Exercise prompt
Look through the listing for the word "from". Copy each line that has it.
==== Source data
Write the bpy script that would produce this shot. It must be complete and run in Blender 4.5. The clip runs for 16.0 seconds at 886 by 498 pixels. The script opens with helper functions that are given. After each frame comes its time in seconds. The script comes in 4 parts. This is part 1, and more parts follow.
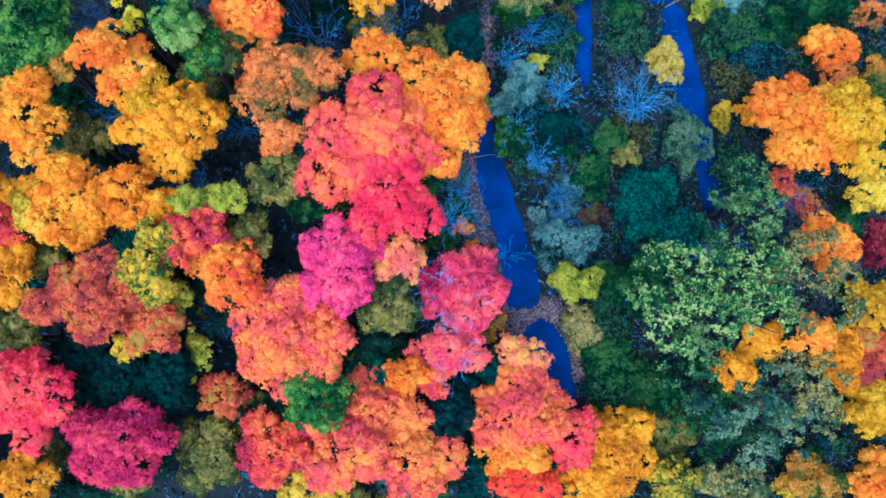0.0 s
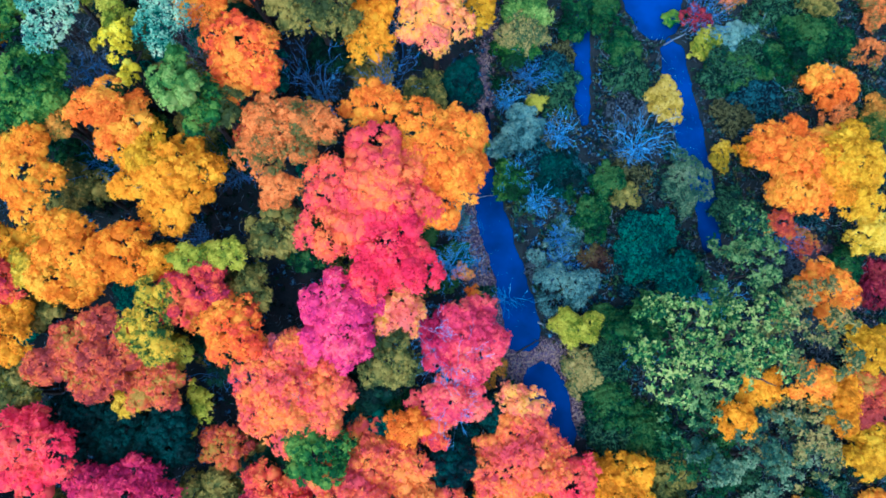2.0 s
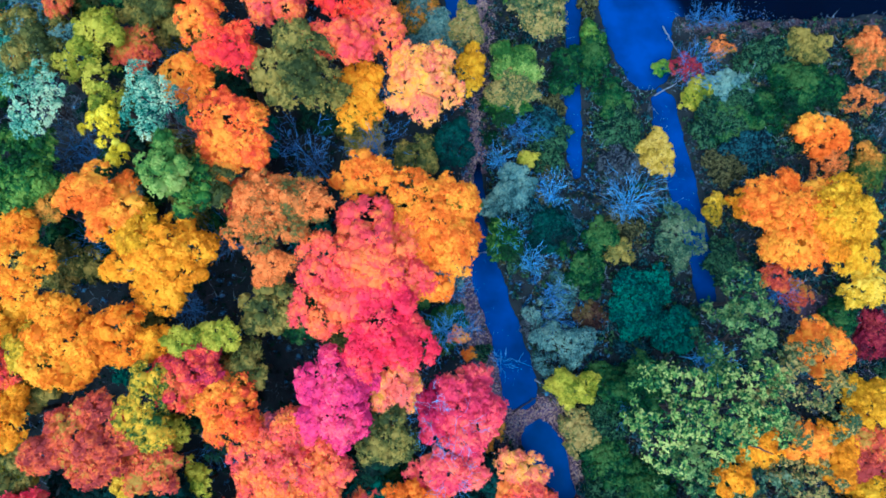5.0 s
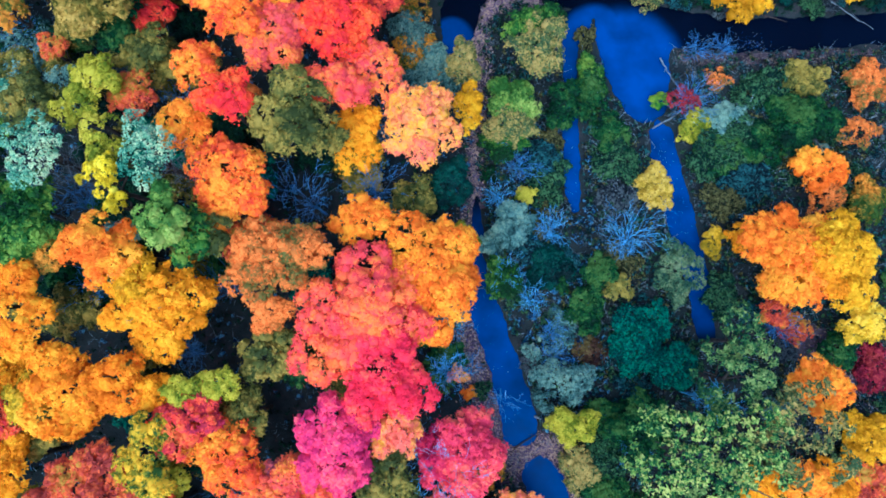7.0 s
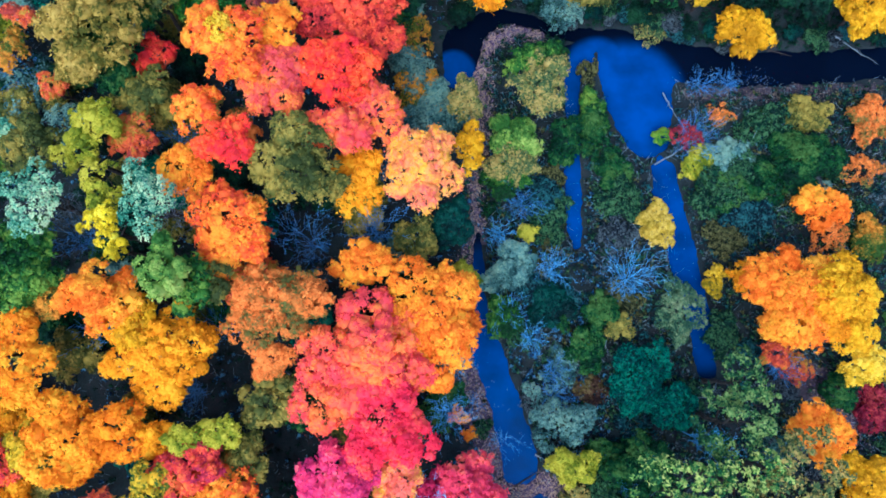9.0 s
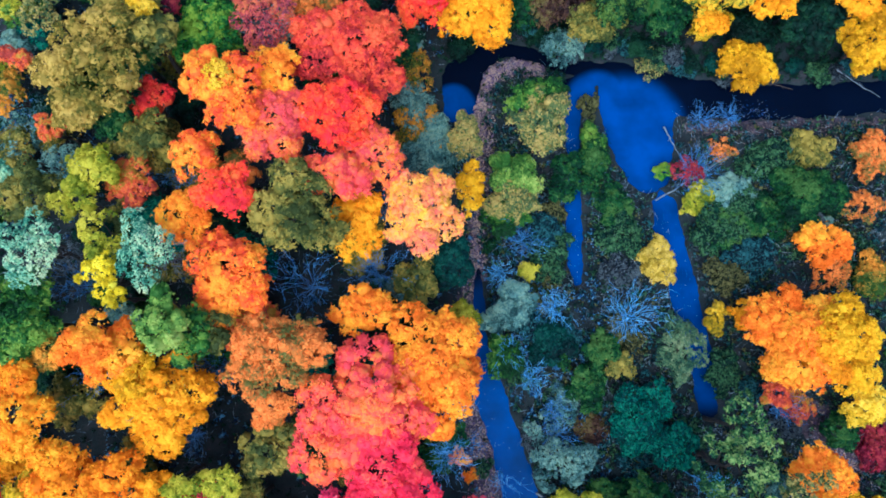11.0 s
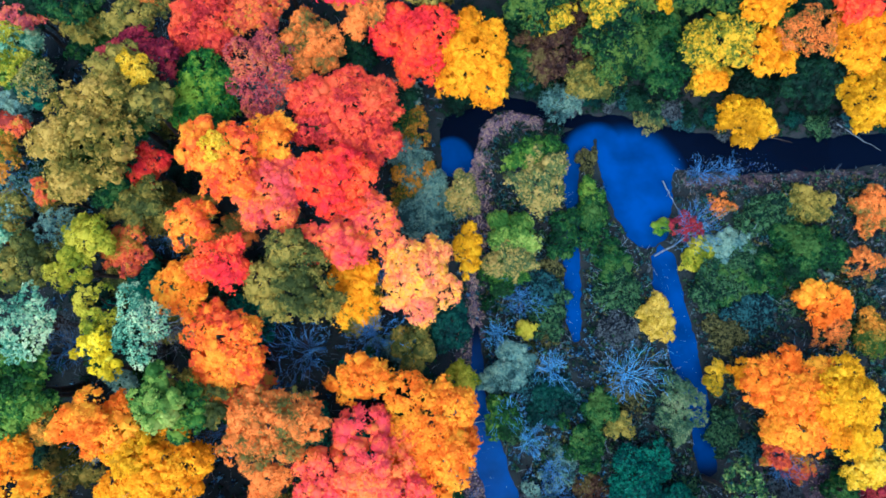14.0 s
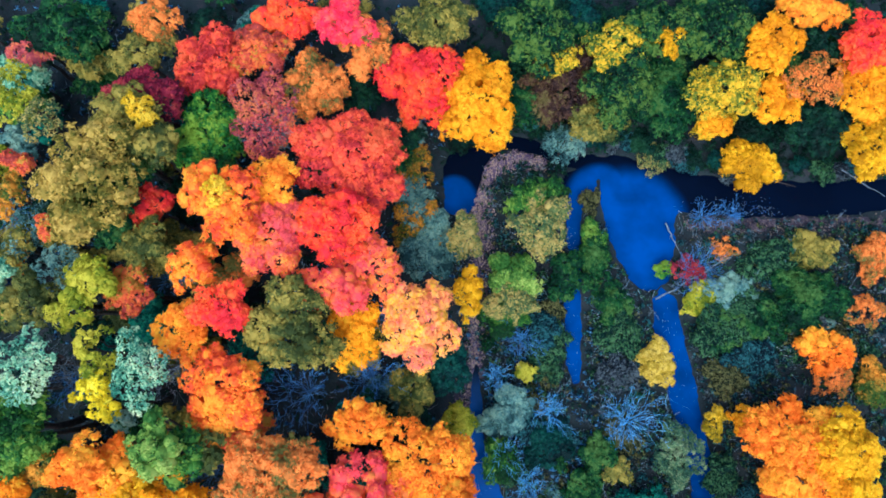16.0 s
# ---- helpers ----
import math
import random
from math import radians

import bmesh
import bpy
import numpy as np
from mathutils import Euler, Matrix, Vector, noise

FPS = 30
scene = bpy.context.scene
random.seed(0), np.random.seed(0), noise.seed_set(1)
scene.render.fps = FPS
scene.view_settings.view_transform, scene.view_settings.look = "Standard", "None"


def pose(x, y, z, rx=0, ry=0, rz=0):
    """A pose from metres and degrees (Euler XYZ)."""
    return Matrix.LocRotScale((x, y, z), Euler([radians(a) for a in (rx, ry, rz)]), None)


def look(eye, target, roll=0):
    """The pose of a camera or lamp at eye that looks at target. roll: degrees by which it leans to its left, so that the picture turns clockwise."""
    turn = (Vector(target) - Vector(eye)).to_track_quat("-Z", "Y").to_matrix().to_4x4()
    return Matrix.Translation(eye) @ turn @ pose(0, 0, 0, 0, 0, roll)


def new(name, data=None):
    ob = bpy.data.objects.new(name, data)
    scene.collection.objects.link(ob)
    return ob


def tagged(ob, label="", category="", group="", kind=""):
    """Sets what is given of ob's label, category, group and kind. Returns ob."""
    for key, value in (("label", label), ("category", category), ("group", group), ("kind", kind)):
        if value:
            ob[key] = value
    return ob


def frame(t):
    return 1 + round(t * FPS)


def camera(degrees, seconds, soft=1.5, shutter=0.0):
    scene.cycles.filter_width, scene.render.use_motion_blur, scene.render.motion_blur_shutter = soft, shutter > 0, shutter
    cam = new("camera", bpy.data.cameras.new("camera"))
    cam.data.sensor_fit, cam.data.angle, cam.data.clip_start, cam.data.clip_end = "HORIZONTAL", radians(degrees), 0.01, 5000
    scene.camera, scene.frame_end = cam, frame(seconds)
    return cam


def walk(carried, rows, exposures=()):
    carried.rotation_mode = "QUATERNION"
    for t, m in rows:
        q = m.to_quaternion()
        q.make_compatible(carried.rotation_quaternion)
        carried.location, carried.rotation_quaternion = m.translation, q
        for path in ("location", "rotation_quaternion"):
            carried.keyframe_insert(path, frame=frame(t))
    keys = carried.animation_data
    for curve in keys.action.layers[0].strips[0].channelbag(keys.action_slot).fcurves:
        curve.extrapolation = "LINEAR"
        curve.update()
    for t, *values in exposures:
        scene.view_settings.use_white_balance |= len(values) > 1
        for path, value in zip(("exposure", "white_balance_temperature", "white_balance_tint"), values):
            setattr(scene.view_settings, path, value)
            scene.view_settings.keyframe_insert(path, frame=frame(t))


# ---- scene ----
========
Solution for this exercise
from math import radians
from mathutils import Euler, Matrix, Vector, noise
    """A pose from metres and degrees (Euler XYZ)."""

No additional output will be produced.